In the UK, thirty year-old security software firm Sophos has now priced its IPO at the third attempt to gain itself a valuation of around $1.5 billion (£1 billion) , big money for anything UK-based with the words ‘security’ in its business description.
You could see this as an opportunistic money-grab by firms from the recent past but whatever the motivation it is rapidly redefining what we mean by important words such as ‘startup’. Until recently, startup was broadly speaking any recent company with a plausible funding round, an office and some staff. Then companies that hadn’t even launched – startups in stealth mode to use old terminology – started landing money before they’d done most of that. Startups could exist for years without anyone knowing about it.
By the time larger firms with money started landing the sorts of speculative money once reserved for brand new names, it was clear something was up. The idea of a startup has become about ideas, not money or ‘newness’. If you are a ten year-old firm with something hot nobody else is using you can suddenly get the cash to push it to market at double speed and certainly to uncover customers.

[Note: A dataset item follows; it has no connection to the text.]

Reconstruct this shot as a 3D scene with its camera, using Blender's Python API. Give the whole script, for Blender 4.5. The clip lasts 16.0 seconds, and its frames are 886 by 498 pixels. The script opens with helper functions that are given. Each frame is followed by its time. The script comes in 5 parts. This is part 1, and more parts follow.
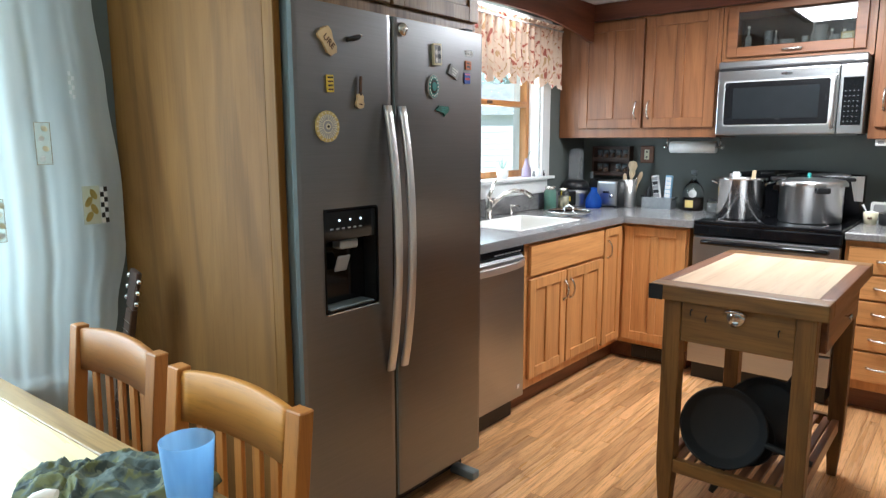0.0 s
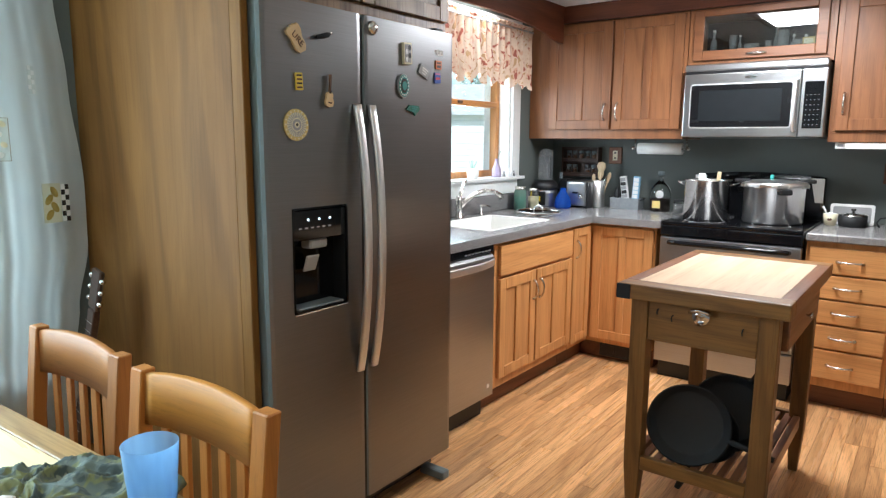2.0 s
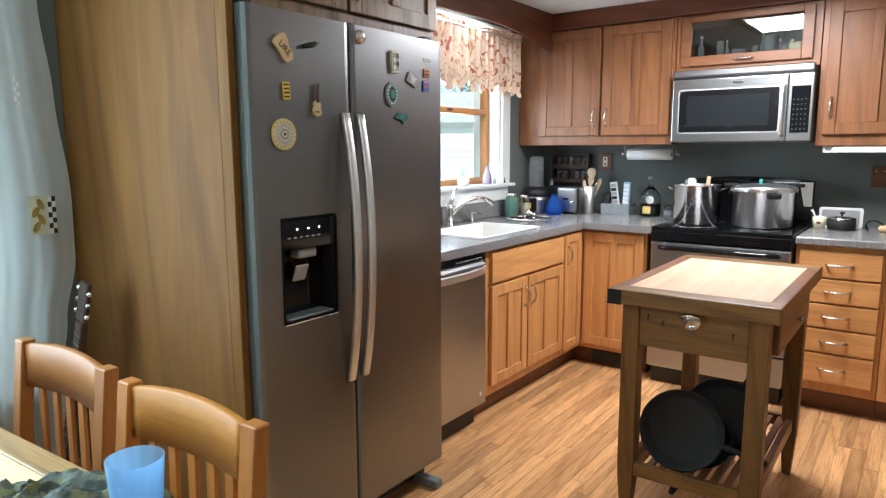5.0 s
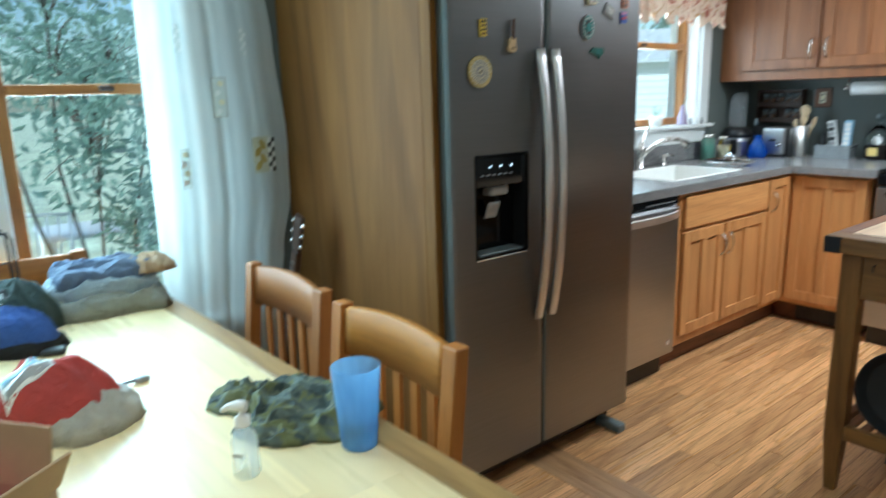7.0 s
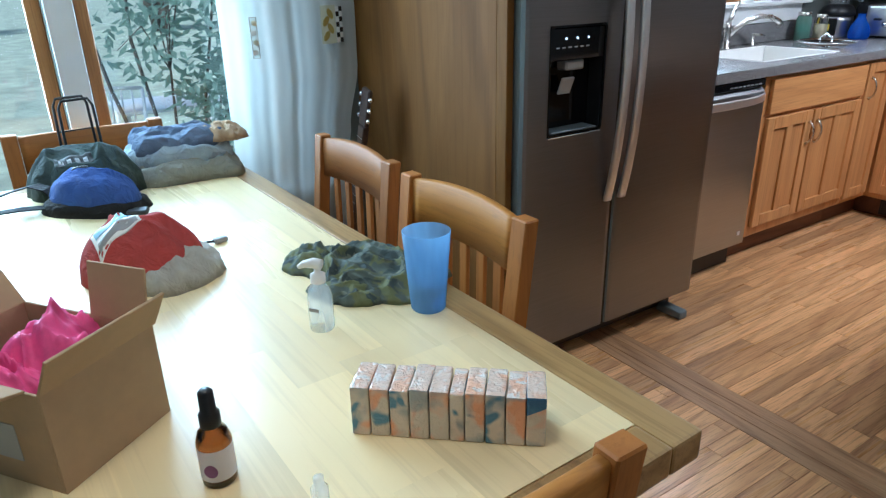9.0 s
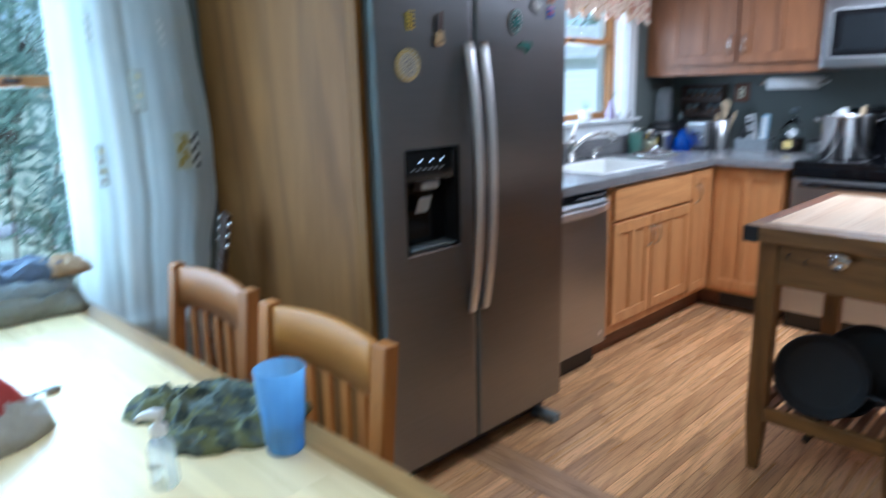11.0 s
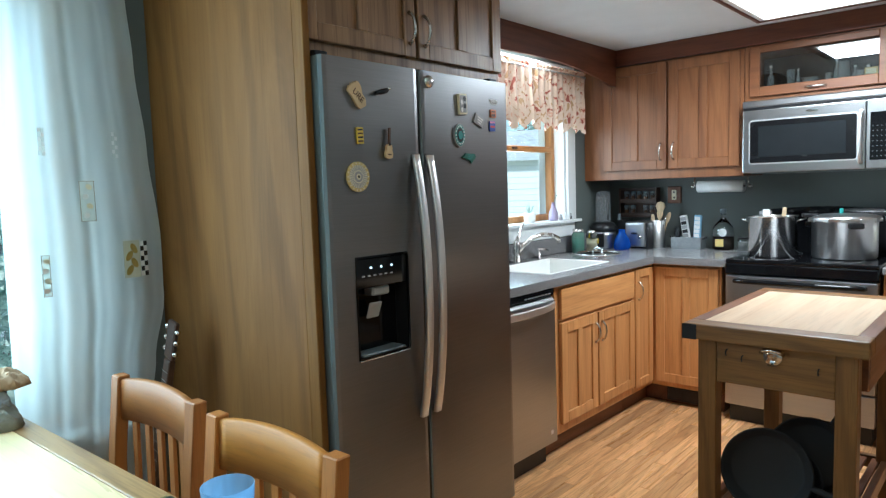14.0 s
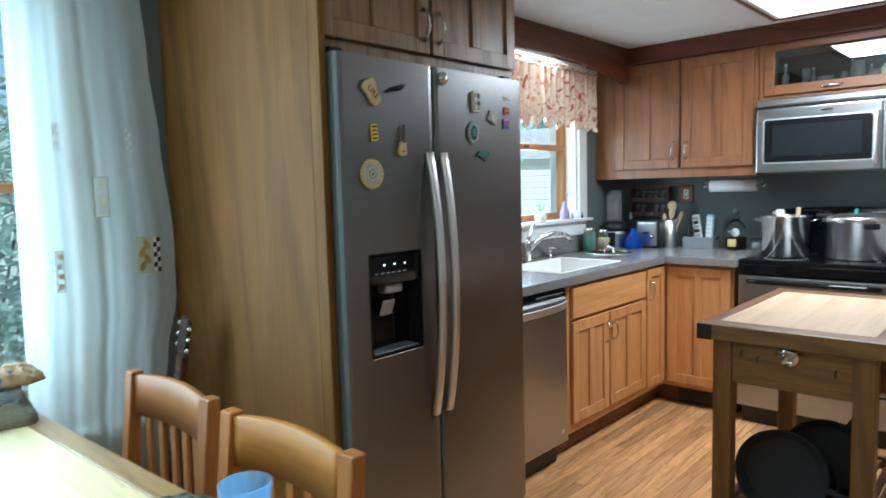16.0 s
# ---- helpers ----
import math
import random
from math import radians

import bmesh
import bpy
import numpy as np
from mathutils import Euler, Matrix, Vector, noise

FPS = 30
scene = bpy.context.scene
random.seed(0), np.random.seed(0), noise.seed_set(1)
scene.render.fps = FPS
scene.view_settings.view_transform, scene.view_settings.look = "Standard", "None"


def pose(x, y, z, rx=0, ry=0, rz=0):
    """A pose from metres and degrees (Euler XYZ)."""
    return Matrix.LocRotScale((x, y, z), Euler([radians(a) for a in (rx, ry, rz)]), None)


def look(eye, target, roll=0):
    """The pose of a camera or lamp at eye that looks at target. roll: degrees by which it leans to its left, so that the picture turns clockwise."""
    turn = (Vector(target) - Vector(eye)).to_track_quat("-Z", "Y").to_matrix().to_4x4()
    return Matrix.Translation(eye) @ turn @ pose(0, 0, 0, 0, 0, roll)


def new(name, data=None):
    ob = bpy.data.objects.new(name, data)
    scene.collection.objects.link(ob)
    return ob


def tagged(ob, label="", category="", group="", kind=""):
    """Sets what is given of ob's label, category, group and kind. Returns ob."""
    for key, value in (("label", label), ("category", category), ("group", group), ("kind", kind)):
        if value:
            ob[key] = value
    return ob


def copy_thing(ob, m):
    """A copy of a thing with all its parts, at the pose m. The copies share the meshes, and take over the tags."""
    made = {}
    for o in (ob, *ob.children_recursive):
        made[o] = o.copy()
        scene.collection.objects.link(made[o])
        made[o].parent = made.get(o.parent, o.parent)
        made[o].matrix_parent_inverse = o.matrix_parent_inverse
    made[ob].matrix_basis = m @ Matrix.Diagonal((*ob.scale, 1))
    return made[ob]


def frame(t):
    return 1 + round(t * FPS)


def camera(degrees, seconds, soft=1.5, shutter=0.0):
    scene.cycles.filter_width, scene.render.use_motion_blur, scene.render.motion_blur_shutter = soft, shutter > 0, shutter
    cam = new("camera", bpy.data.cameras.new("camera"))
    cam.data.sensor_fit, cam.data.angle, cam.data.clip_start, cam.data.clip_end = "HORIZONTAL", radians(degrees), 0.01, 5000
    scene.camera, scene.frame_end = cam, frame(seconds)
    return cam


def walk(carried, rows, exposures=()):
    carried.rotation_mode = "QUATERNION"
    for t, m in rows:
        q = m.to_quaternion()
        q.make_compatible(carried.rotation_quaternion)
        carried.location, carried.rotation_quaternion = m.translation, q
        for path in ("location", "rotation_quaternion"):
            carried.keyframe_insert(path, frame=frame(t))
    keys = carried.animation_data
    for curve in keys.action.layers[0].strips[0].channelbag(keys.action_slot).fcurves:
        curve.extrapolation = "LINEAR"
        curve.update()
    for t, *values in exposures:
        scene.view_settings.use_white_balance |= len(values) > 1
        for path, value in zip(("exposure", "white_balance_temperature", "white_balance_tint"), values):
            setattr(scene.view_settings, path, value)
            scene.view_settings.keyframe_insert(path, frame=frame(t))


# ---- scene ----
cam = camera(67.1, 16.0, 1.25, 0.8)
PATH = [
    (0, (2.349, -4.461, 1.366), (1.099, -2.933, 1.047), -0.1),
    (0.5, (2.349, -4.464, 1.372), (1.099, -2.93, 1.081), -0.0),
    (1, (2.356, -4.462, 1.372), (1.151, -2.892, 1.08), 0.3),
    (1.5, (2.354, -4.456, 1.369), (1.175, -2.871, 1.057), 0.5),
    (2, (2.349, -4.457, 1.366), (1.168, -2.875, 1.046), 0.4),
    (2.5, (2.351, -4.458, 1.366), (1.168, -2.875, 1.059), 0.2),
    (3, (2.356, -4.456, 1.366), (1.174, -2.875, 1.047), -0.1),
    (5.5, (2.353, -4.446, 1.366), (1.188, -2.847, 1.071), -0.2),
    (6, (2.349, -4.461, 1.359), (1.091, -2.943, 1.019), -0.5),
    (6.5, (2.326, -4.473, 1.35), (0.873, -3.156, 0.957), -1.7),
    (7, (2.329, -4.487, 1.339), (0.803, -3.272, 0.896), -1.6),
    (7.5, (2.322, -4.502, 1.323), (0.726, -3.471, 0.7), -2.0),
    (8, (2.321, -4.506, 1.302), (0.75, -3.521, 0.553), -1.8),
    (10.5, (2.313, -4.485, 1.318), (0.793, -3.38, 0.633), -1.3),
    (11, (2.33, -4.458, 1.335), (0.927, -3.109, 0.873), -1.5),
    (11.5, (2.346, -4.452, 1.349), (1.003, -3.018, 0.975), -1.7),
    (12, (2.356, -4.455, 1.356), (1.068, -2.954, 1.067), -1.6),
    (12.5, (2.364, -4.462, 1.361), (1.084, -2.942, 1.128), -1.7),
    (13, (2.365, -4.472, 1.361), (1.066, -2.966, 1.148), -1.2),
    (13.5, (2.365, -4.482, 1.364), (1.043, -2.992, 1.192), -1.6),
    (14, (2.363, -4.485, 1.365), (1.039, -2.997, 1.185), -1.8),
    (14.5, (2.35, -4.483, 1.367), (1.052, -2.975, 1.164), -1.2),
    (15, (2.349, -4.479, 1.362), (1.048, -2.973, 1.166), -1.2),
    (15.5, (2.348, -4.483, 1.367), (1.051, -2.968, 1.219), -1.1),
    (16, (2.341, -4.491, 1.363), (1.001, -3.018, 1.179), -1.5),
]
EXPOSURES = [(0.0, -0.08, 5750, 7), (1.0, -0.03, 5850, 8), (5.6, 0.0, 5850, 8), (6.5, -0.16, 5300, -4), (8.0, -0.54, 5300, 4), (10.5, -0.45, 4800, 9), (11.4, -0.30, 4850, 7), (12.5, -0.13, 5380, 4), (14.0, -0.29, 5350, 1), (16.0, -0.36, 5350, 2)]
walk(cam, [(t, look(eye, target, roll)) for t, eye, target, roll in PATH], EXPOSURES)

# ---- light ----
world = bpy.data.worlds.new("sky_world")
scene.world = world
world.use_nodes = True
wn = world.node_tree
sky = wn.nodes.new("ShaderNodeTexSky")
sky.sky_type, sky.sun_disc = "NISHITA", False
sky.sun_elevation, sky.sun_rotation = radians(45), radians(153)
wn.links.new(sky.outputs[0], wn.nodes["Background"].inputs[0])
wn.nodes["Background"].inputs[1].default_value = 0.15


def lamp(name, kind, m, energy, color, size=None, size_y=None, angle=None):
    data = bpy.data.lights.new(name, kind)
    data.energy, data.color = energy, color
    if size:
        data.size = size
        if size_y:
            data.shape, data.size_y = "RECTANGLE", size_y
    if angle:
        data.angle = angle
    ob = new(name, data)
    ob.matrix_world = m
    return ob


lamp("sun", "SUN", look((4, -8, 9), (0, 0, 0)), 5.0, (1, .98, .95), angle=radians(3))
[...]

The word startup has always been slightly ambiguous. Big firms – even Google – have been known to talk up themselves as having a ‘startup’ mindset even though most people agree that this is an misappropriation of what the term should mean. Startups should always, must always, be in some way new or it’s just a perpetuation of what we already know about the world and nothing changes.
But don’t tell the investors who are busy betting big on cyber security without a care for any of this. Startups, security, and new technologies are going to fix the networks of the traumatised customers of security products before global economics shuts the door again for a while.
Everybody knows the money-train will stop at some point that doesn’t mean it won’t have been worth the ride.